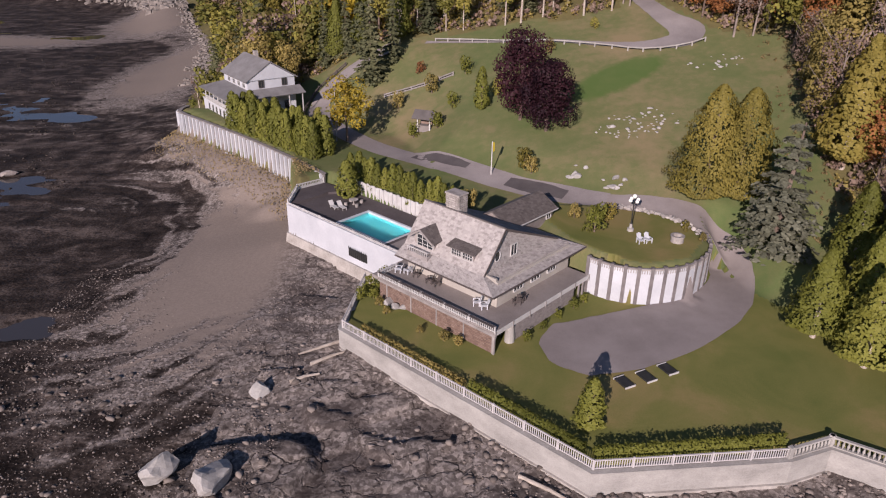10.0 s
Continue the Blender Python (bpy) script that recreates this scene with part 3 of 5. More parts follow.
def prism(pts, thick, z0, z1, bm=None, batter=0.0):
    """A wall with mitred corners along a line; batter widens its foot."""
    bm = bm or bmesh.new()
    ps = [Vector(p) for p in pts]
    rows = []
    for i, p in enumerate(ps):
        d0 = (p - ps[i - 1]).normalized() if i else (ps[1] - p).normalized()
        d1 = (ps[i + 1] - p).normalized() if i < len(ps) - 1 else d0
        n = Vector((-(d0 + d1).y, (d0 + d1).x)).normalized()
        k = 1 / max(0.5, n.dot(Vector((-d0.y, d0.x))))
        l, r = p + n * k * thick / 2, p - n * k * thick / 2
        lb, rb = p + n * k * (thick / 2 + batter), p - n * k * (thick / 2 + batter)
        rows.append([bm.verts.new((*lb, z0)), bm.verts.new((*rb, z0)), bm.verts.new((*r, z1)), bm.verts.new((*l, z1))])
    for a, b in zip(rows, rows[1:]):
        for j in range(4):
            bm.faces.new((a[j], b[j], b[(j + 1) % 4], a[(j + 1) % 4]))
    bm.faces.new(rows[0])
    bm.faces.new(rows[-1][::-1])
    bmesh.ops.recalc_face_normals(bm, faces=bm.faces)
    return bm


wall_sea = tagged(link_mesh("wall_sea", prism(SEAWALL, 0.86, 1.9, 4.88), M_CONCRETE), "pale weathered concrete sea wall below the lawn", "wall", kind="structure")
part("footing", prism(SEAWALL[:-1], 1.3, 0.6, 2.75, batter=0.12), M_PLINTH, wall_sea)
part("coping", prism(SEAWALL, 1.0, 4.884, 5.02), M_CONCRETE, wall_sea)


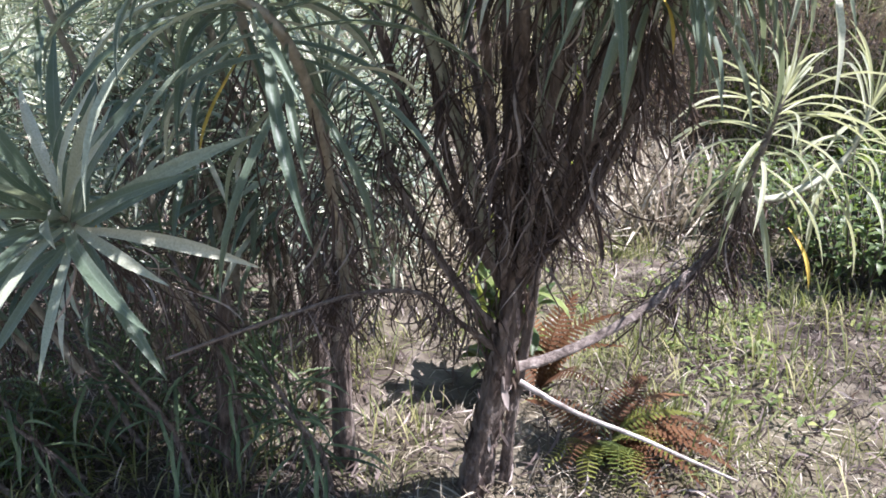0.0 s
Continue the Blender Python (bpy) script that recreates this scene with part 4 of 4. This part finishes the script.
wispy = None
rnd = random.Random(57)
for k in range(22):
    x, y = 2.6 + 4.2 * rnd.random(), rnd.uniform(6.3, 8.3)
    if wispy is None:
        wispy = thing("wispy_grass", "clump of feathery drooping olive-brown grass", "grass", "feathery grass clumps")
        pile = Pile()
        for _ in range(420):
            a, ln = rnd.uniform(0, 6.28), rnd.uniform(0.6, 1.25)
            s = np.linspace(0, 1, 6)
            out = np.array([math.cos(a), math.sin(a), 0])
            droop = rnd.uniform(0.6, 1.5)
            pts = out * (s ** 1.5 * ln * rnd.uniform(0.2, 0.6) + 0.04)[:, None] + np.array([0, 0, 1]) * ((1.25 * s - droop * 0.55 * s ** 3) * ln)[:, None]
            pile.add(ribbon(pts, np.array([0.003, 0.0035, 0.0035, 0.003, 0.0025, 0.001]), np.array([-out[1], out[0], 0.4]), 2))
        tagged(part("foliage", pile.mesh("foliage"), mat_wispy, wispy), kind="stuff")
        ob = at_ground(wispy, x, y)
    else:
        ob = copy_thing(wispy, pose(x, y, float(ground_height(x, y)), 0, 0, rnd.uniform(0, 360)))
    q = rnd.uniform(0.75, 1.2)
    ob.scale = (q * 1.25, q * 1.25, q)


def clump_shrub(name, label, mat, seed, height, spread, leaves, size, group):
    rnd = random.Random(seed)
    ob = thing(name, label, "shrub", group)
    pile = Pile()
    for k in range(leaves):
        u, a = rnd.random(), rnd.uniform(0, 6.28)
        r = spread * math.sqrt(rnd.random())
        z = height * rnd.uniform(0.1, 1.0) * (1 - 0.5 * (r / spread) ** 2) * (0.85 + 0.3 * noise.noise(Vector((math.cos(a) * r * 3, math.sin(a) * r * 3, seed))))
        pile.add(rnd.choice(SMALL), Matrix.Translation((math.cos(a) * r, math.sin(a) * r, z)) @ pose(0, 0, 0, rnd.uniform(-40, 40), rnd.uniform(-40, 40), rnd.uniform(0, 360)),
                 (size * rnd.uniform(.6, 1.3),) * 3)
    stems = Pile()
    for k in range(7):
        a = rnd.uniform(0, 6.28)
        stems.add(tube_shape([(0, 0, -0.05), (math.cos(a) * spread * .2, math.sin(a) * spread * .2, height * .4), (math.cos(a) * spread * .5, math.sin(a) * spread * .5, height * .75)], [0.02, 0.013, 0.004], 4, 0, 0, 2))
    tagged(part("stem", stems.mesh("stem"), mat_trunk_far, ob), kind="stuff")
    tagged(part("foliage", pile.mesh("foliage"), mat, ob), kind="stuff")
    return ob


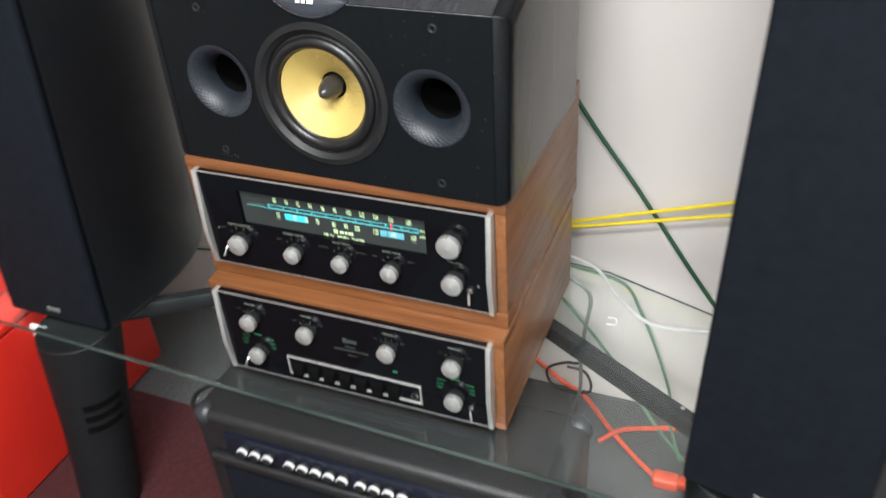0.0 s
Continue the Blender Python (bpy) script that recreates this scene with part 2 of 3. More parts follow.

» **WHAT YOU ARE ASKED TO DO**
Return exactly the lines from the line that has "finishes the script." to the line that has "ob.scale = (q * 1.25, q * 1.25, q)", both of them included.

» **TASK SOLUTION**
Continue the Blender Python (bpy) script that recreates this scene with part 4 of 4. This part finishes the script.
wispy = None
rnd = random.Random(57)
for k in range(22):
    x, y = 2.6 + 4.2 * rnd.random(), rnd.uniform(6.3, 8.3)
    if wispy is None:
        wispy = thing("wispy_grass", "clump of feathery drooping olive-brown grass", "grass", "feathery grass clumps")
        pile = Pile()
        for _ in range(420):
            a, ln = rnd.uniform(0, 6.28), rnd.uniform(0.6, 1.25)
            s = np.linspace(0, 1, 6)
            out = np.array([math.cos(a), math.sin(a), 0])
            droop = rnd.uniform(0.6, 1.5)
            pts = out * (s ** 1.5 * ln * rnd.uniform(0.2, 0.6) + 0.04)[:, None] + np.array([0, 0, 1]) * ((1.25 * s - droop * 0.55 * s ** 3) * ln)[:, None]
            pile.add(ribbon(pts, np.array([0.003, 0.0035, 0.0035, 0.003, 0.0025, 0.001]), np.array([-out[1], out[0], 0.4]), 2))
        tagged(part("foliage", pile.mesh("foliage"), mat_wispy, wispy), kind="stuff")
        ob = at_ground(wispy, x, y)
    else:
        ob = copy_thing(wispy, pose(x, y, float(ground_height(x, y)), 0, 0, rnd.uniform(0, 360)))
    q = rnd.uniform(0.75, 1.2)
    ob.scale = (q * 1.25, q * 1.25, q)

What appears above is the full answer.